Written problem → Reproduce the listing word for word, leaving every picture behind.

Data shown →
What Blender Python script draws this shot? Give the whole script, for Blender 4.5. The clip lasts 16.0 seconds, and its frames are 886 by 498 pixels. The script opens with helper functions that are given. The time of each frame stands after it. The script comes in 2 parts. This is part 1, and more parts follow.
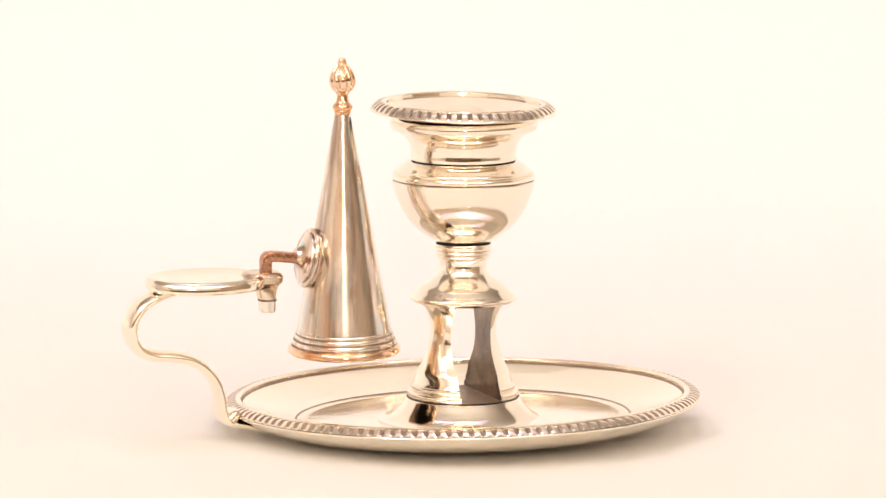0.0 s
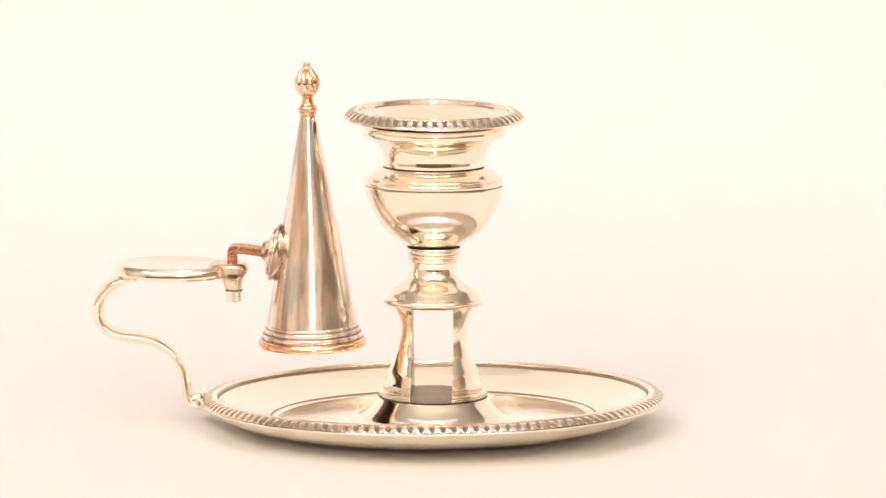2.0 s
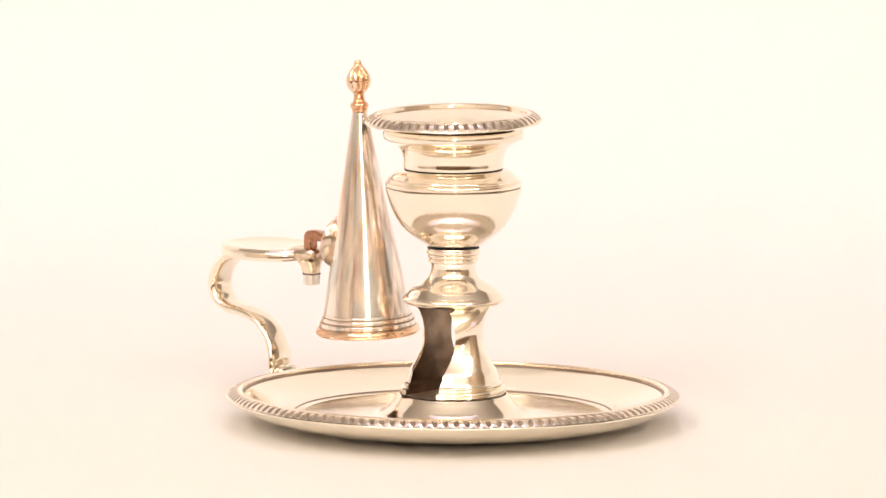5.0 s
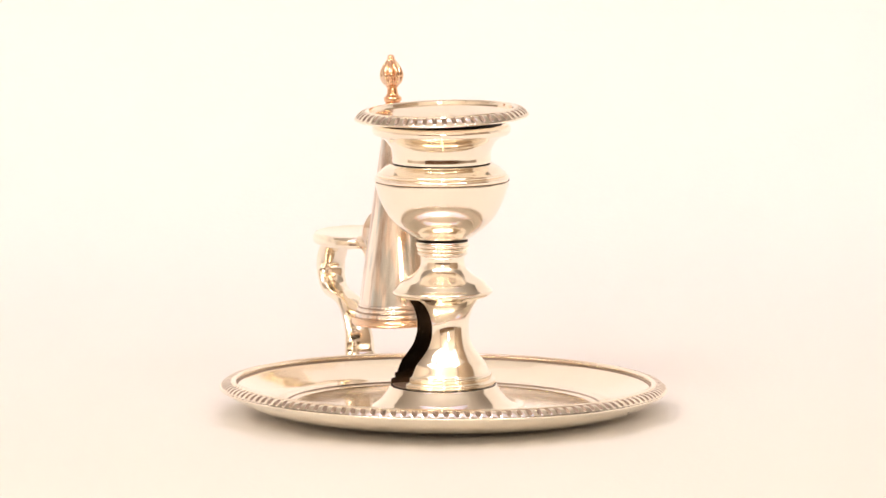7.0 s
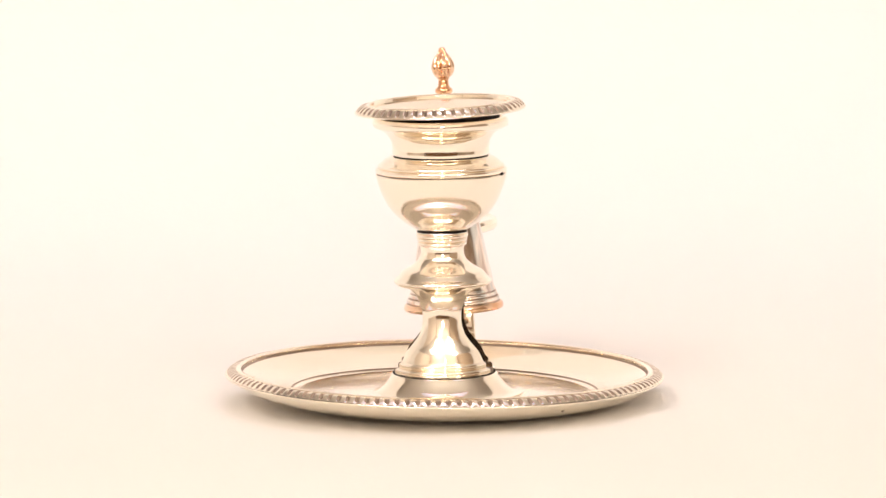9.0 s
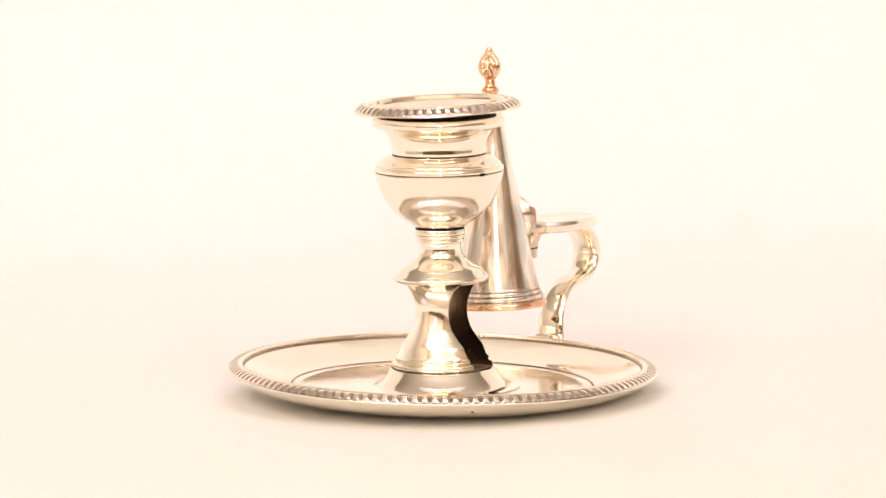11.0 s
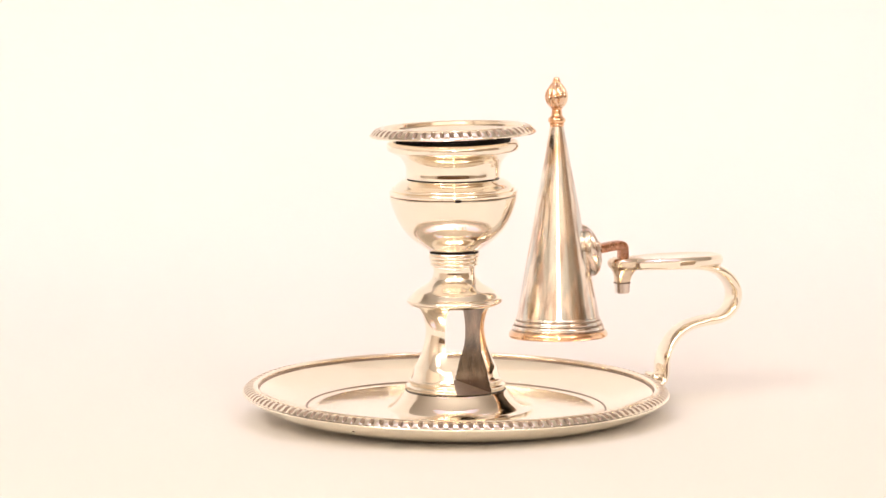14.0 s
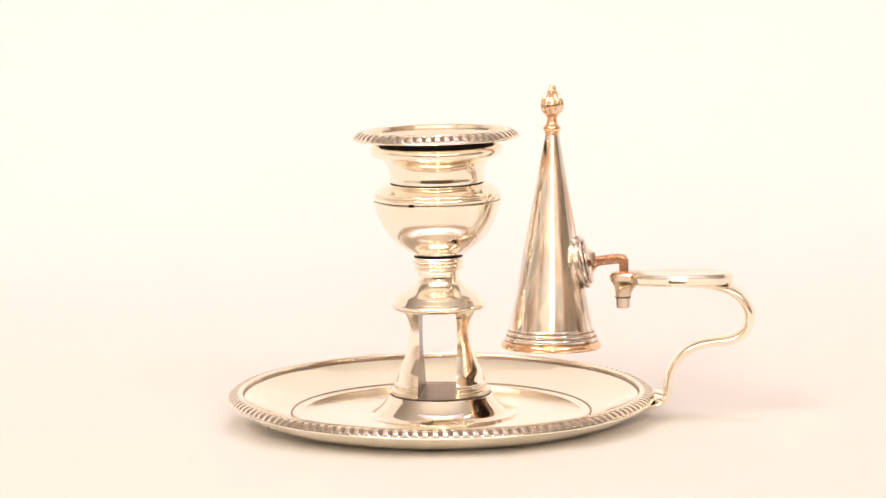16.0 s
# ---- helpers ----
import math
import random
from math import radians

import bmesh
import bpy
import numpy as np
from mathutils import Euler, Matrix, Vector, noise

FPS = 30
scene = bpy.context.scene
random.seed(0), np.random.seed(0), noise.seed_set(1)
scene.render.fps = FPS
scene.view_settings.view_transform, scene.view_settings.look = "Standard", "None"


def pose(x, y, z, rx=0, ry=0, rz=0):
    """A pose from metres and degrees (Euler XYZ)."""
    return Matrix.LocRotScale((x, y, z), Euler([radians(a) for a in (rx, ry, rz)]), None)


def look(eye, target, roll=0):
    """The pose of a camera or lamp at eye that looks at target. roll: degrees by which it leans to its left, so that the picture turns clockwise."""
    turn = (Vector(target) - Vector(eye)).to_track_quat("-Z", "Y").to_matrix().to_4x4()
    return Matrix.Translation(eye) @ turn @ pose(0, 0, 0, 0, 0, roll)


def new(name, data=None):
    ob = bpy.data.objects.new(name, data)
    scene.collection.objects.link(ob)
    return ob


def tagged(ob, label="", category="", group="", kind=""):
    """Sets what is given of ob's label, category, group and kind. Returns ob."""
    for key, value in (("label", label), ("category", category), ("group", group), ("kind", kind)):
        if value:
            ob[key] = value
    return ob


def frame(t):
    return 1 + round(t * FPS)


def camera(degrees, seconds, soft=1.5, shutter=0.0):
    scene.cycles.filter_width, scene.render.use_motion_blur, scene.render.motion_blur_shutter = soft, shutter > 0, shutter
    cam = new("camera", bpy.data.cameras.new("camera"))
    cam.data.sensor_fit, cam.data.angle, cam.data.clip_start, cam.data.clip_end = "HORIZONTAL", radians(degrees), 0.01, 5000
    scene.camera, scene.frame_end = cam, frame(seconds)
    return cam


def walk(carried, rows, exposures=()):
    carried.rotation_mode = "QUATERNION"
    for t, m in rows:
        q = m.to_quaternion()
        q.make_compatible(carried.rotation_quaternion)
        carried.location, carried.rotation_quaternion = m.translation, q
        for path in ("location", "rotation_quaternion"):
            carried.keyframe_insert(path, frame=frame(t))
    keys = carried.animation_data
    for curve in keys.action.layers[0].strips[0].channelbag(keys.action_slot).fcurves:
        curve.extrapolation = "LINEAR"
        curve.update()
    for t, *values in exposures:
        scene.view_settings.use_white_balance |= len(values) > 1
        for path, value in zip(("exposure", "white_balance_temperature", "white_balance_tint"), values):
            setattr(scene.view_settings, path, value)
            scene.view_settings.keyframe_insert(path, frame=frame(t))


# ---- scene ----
# ================= camera =================
cam = camera(12.070, 16.0, soft=1.45)


def view(back, up, yaw, pitch, roll):
    """A hand-held camera in front of the turning candlestick."""
    return pose(0, -back, up, 90 + pitch, 0, yaw) @ pose(0, 0, 0, 0, 0, roll)


walk(cam, [
    (0, view(1.2963, 0.2393, 0.279, -8.027, 0.107)),
    (0.5, view(1.3138, 0.2386, 0.258, -7.902, 0.076)),
    (1, view(1.3144, 0.2384, 0.131, -7.870, 0.109)),
    (1.5, view(1.3162, 0.2392, -0.008, -7.849, 0.089)),
    (2, view(1.3326, 0.2412, -0.129, -7.840, 0.205)),
    (2.5, view(1.3389, 0.2425, -0.167, -7.872, 0.219)),
    (3, view(1.3432, 0.2430, 0.338, -7.863, 0.048)),
    (3.5, view(1.3462, 0.2418, 0.311, -7.778, 0.030)),
    (4, view(1.3513, 0.2424, 0.195, -7.773, 0.064)),
    (6.5, view(1.3832, 0.2310, 0.027, -7.184, -0.182)),
    (7, view(1.3880, 0.2306, -0.009, -7.184, -0.412)),
    (7.5, view(1.3971, 0.2310, -0.026, -7.197, -0.732)),
    (8, view(1.4049, 0.2328, -0.035, -7.270, -0.755)),
    (8.5, view(1.4128, 0.2343, -0.027, -7.315, -0.845)),
    (9, view(1.4166, 0.2354, -0.010, -7.366, -0.853)),
    (11.5, view(1.4452, 0.2415, -0.034, -7.518, -0.930)),
    (12, view(1.4476, 0.2405, 0.003, -7.375, -0.931)),
    (12.5, view(1.4485, 0.2386, -0.002, -7.168, -1.022)),
    (13, view(1.4519, 0.2349, 0.054, -6.935, -0.994)),
    (13.5, view(1.4536, 0.2360, 0.094, -6.927, -0.861)),
    (14, view(1.4537, 0.2416, 0.153, -7.137, -0.697)),
    (14.5, view(1.4531, 0.2472, 0.199, -7.352, -0.842)),
    (15, view(1.4543, 0.2507, 0.110, -7.477, -0.795)),
    (15.5, view(1.4527, 0.2540, -0.056, -7.596, -0.946)),
    (16, view(1.4494, 0.2582, -0.067, -7.752, -1.087)),
])
TURNS = [
    (0, pose(0, 0, 0, 0, 0, 20.62)),
    (0.5, pose(0, 0, 0, 0, 0, 14.71)),
    (1, pose(0, 0, 0, 0, 0, 8.67)),
    (1.5, pose(0, 0, 0, 0, 0, 3.01)),
    (2, pose(0, 0, 0, 0, 0, -2.93)),
    (2.5, pose(0, 0, 0, 0, 0, -9.40)),
    (3, pose(0, 0, 0, 0, 0, -16.10)),
    (3.5, pose(0, 0, 0, 0, 0, -22.86)),
    (4, pose(0, 0, 0, 0, 0, -29.42)),
    (6.5, pose(0, 0, 0, 0, 0, -60.91)),
    (7, pose(0, 0, 0, 0, 0, -68.32)),
    (7.5, pose(0, 0, 0, 0, 0, -75.84)),
    (8, pose(0, 0, 0, 0, 0, -81.94)),
    (8.5, pose(0, 0, 0, 0, 0, -88.12)),
    (9, pose(0, 0, 0, 0, 0, -94.43)),
    (11.5, pose(0, 0, 0, 0, 0, -126.37)),
    (12, pose(0, 0, 0, 0, 0, -132.66)),
    (12.5, pose(0, 0, 0, 0, 0, -138.82)),
    (13, pose(0, 0, 0, 0, 0, -145.22)),
    (13.5, pose(0, 0, 0, 0, 0, -151.66)),
    (14, pose(0, 0, 0, 0, 0, -157.80)),
    (14.5, pose(0, 0, 0, 0, 0, -164.44)),
    (15, pose(0, 0, 0, 0, 0, -171.54)),
    (15.5, pose(0, 0, 0, 0, 0, -178.76)),
    (16, pose(0, 0, 0, 0, 0, -185.77)),
]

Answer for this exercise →
What Blender Python script draws this shot? Give the whole script, for Blender 4.5. The clip lasts 16.0 seconds, and its frames are 886 by 498 pixels. The script opens with helper functions that are given. The time of each frame stands after it. The script comes in 2 parts. This is part 1, and more parts follow.
0.0 s
2.0 s
5.0 s
7.0 s
9.0 s
11.0 s
14.0 s
16.0 s
# ---- helpers ----
import math
import random
from math import radians

import bmesh
import bpy
import numpy as np
from mathutils import Euler, Matrix, Vector, noise

FPS = 30
scene = bpy.context.scene
random.seed(0), np.random.seed(0), noise.seed_set(1)
scene.render.fps = FPS
scene.view_settings.view_transform, scene.view_settings.look = "Standard", "None"


def pose(x, y, z, rx=0, ry=0, rz=0):
    """A pose from metres and degrees (Euler XYZ)."""
    return Matrix.LocRotScale((x, y, z), Euler([radians(a) for a in (rx, ry, rz)]), None)


def look(eye, target, roll=0):
    """The pose of a camera or lamp at eye that looks at target. roll: degrees by which it leans to its left, so that the picture turns clockwise."""
    turn = (Vector(target) - Vector(eye)).to_track_quat("-Z", "Y").to_matrix().to_4x4()
    return Matrix.Translation(eye) @ turn @ pose(0, 0, 0, 0, 0, roll)


def new(name, data=None):
    ob = bpy.data.objects.new(name, data)
    scene.collection.objects.link(ob)
    return ob


def tagged(ob, label="", category="", group="", kind=""):
    """Sets what is given of ob's label, category, group and kind. Returns ob."""
    for key, value in (("label", label), ("category", category), ("group", group), ("kind", kind)):
        if value:
            ob[key] = value
    return ob


def frame(t):
    return 1 + round(t * FPS)


def camera(degrees, seconds, soft=1.5, shutter=0.0):
    scene.cycles.filter_width, scene.render.use_motion_blur, scene.render.motion_blur_shutter = soft, shutter > 0, shutter
    cam = new("camera", bpy.data.cameras.new("camera"))
    cam.data.sensor_fit, cam.data.angle, cam.data.clip_start, cam.data.clip_end = "HORIZONTAL", radians(degrees), 0.01, 5000
    scene.camera, scene.frame_end = cam, frame(seconds)
    return cam


def walk(carried, rows, exposures=()):
    carried.rotation_mode = "QUATERNION"
    for t, m in rows:
        q = m.to_quaternion()
        q.make_compatible(carried.rotation_quaternion)
        carried.location, carried.rotation_quaternion = m.translation, q
        for path in ("location", "rotation_quaternion"):
            carried.keyframe_insert(path, frame=frame(t))
    keys = carried.animation_data
    for curve in keys.action.layers[0].strips[0].channelbag(keys.action_slot).fcurves:
        curve.extrapolation = "LINEAR"
        curve.update()
    for t, *values in exposures:
        scene.view_settings.use_white_balance |= len(values) > 1
        for path, value in zip(("exposure", "white_balance_temperature", "white_balance_tint"), values):
            setattr(scene.view_settings, path, value)
            scene.view_settings.keyframe_insert(path, frame=frame(t))


# ---- scene ----
# ================= camera =================
cam = camera(12.070, 16.0, soft=1.45)


def view(back, up, yaw, pitch, roll):
    """A hand-held camera in front of the turning candlestick."""
    return pose(0, -back, up, 90 + pitch, 0, yaw) @ pose(0, 0, 0, 0, 0, roll)


walk(cam, [
    (0, view(1.2963, 0.2393, 0.279, -8.027, 0.107)),
    (0.5, view(1.3138, 0.2386, 0.258, -7.902, 0.076)),
    (1, view(1.3144, 0.2384, 0.131, -7.870, 0.109)),
    (1.5, view(1.3162, 0.2392, -0.008, -7.849, 0.089)),
    (2, view(1.3326, 0.2412, -0.129, -7.840, 0.205)),
    (2.5, view(1.3389, 0.2425, -0.167, -7.872, 0.219)),
    (3, view(1.3432, 0.2430, 0.338, -7.863, 0.048)),
    (3.5, view(1.3462, 0.2418, 0.311, -7.778, 0.030)),
    (4, view(1.3513, 0.2424, 0.195, -7.773, 0.064)),
    (6.5, view(1.3832, 0.2310, 0.027, -7.184, -0.182)),
    (7, view(1.3880, 0.2306, -0.009, -7.184, -0.412)),
    (7.5, view(1.3971, 0.2310, -0.026, -7.197, -0.732)),
    (8, view(1.4049, 0.2328, -0.035, -7.270, -0.755)),
    (8.5, view(1.4128, 0.2343, -0.027, -7.315, -0.845)),
    (9, view(1.4166, 0.2354, -0.010, -7.366, -0.853)),
    (11.5, view(1.4452, 0.2415, -0.034, -7.518, -0.930)),
    (12, view(1.4476, 0.2405, 0.003, -7.375, -0.931)),
    (12.5, view(1.4485, 0.2386, -0.002, -7.168, -1.022)),
    (13, view(1.4519, 0.2349, 0.054, -6.935, -0.994)),
    (13.5, view(1.4536, 0.2360, 0.094, -6.927, -0.861)),
    (14, view(1.4537, 0.2416, 0.153, -7.137, -0.697)),
    (14.5, view(1.4531, 0.2472, 0.199, -7.352, -0.842)),
    (15, view(1.4543, 0.2507, 0.110, -7.477, -0.795)),
    (15.5, view(1.4527, 0.2540, -0.056, -7.596, -0.946)),
    (16, view(1.4494, 0.2582, -0.067, -7.752, -1.087)),
])
TURNS = [
    (0, pose(0, 0, 0, 0, 0, 20.62)),
    (0.5, pose(0, 0, 0, 0, 0, 14.71)),
    (1, pose(0, 0, 0, 0, 0, 8.67)),
    (1.5, pose(0, 0, 0, 0, 0, 3.01)),
    (2, pose(0, 0, 0, 0, 0, -2.93)),
    (2.5, pose(0, 0, 0, 0, 0, -9.40)),
    (3, pose(0, 0, 0, 0, 0, -16.10)),
    (3.5, pose(0, 0, 0, 0, 0, -22.86)),
    (4, pose(0, 0, 0, 0, 0, -29.42)),
    (6.5, pose(0, 0, 0, 0, 0, -60.91)),
    (7, pose(0, 0, 0, 0, 0, -68.32)),
    (7.5, pose(0, 0, 0, 0, 0, -75.84)),
    (8, pose(0, 0, 0, 0, 0, -81.94)),
    (8.5, pose(0, 0, 0, 0, 0, -88.12)),
    (9, pose(0, 0, 0, 0, 0, -94.43)),
    (11.5, pose(0, 0, 0, 0, 0, -126.37)),
    (12, pose(0, 0, 0, 0, 0, -132.66)),
    (12.5, pose(0, 0, 0, 0, 0, -138.82)),
    (13, pose(0, 0, 0, 0, 0, -145.22)),
    (13.5, pose(0, 0, 0, 0, 0, -151.66)),
    (14, pose(0, 0, 0, 0, 0, -157.80)),
    (14.5, pose(0, 0, 0, 0, 0, -164.44)),
    (15, pose(0, 0, 0, 0, 0, -171.54)),
    (15.5, pose(0, 0, 0, 0, 0, -178.76)),
    (16, pose(0, 0, 0, 0, 0, -185.77)),
]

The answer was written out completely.